Problem details — Keep to the lines between the one holding "3. More parts follow." and the one holding "cream wall stub", inclusive, and write them out exactly.

Data for processing —
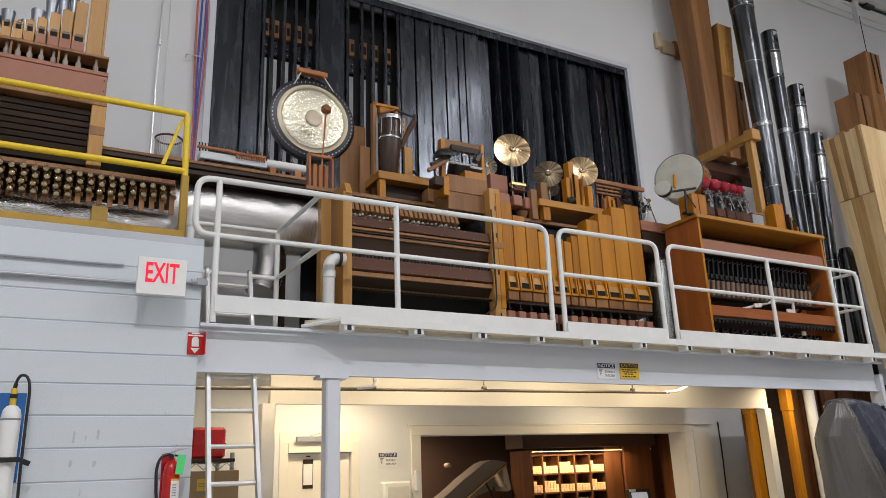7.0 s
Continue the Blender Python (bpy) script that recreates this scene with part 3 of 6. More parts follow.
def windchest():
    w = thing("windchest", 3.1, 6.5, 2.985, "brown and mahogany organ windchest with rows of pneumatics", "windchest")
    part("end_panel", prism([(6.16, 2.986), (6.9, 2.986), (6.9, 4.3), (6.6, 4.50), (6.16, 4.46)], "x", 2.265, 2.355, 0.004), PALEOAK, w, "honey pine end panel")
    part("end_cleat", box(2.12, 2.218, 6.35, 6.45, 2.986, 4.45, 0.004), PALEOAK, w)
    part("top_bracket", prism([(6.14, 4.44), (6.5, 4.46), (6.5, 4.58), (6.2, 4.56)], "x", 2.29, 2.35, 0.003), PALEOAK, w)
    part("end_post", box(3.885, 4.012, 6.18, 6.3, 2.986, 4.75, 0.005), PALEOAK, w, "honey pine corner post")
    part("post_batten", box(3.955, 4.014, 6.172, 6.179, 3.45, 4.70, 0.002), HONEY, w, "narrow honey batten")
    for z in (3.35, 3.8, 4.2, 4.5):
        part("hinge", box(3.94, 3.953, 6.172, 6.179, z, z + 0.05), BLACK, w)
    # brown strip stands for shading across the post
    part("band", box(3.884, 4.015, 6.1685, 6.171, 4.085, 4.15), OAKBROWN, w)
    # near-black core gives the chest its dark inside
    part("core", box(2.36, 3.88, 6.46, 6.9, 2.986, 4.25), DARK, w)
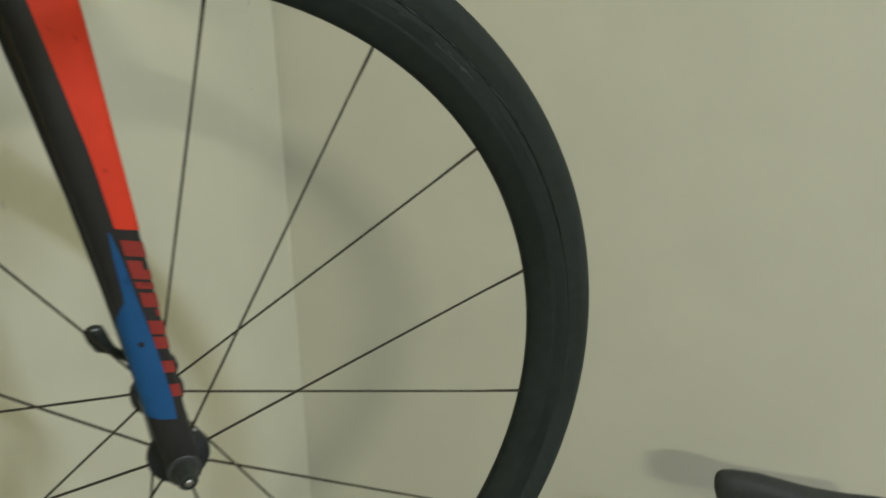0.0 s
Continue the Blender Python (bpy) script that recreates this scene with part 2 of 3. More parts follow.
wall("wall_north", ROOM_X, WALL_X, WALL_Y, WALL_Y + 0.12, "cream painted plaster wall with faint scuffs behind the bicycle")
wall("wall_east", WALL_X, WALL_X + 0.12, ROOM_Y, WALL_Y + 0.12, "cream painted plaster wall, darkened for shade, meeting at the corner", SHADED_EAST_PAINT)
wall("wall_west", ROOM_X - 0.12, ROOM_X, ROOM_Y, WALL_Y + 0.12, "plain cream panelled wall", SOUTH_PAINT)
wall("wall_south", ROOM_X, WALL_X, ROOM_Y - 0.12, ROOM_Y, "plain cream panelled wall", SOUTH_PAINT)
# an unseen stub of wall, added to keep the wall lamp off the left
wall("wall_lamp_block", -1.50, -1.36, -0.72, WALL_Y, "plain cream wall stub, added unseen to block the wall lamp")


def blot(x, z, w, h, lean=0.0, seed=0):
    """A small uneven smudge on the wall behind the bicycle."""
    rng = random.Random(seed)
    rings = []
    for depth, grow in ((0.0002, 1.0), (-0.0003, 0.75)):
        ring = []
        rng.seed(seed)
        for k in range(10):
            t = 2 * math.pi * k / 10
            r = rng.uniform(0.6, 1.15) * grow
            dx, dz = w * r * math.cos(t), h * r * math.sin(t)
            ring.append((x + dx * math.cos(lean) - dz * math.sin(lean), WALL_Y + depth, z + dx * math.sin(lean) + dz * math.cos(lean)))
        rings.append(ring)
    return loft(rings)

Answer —
Continue the Blender Python (bpy) script that recreates this scene with part 2 of 3. More parts follow.
wall("wall_north", ROOM_X, WALL_X, WALL_Y, WALL_Y + 0.12, "cream painted plaster wall with faint scuffs behind the bicycle")
wall("wall_east", WALL_X, WALL_X + 0.12, ROOM_Y, WALL_Y + 0.12, "cream painted plaster wall, darkened for shade, meeting at the corner", SHADED_EAST_PAINT)
wall("wall_west", ROOM_X - 0.12, ROOM_X, ROOM_Y, WALL_Y + 0.12, "plain cream panelled wall", SOUTH_PAINT)
wall("wall_south", ROOM_X, WALL_X, ROOM_Y - 0.12, ROOM_Y, "plain cream panelled wall", SOUTH_PAINT)
# an unseen stub of wall, added to keep the wall lamp off the left
wall("wall_lamp_block", -1.50, -1.36, -0.72, WALL_Y, "plain cream wall stub, added unseen to block the wall lamp")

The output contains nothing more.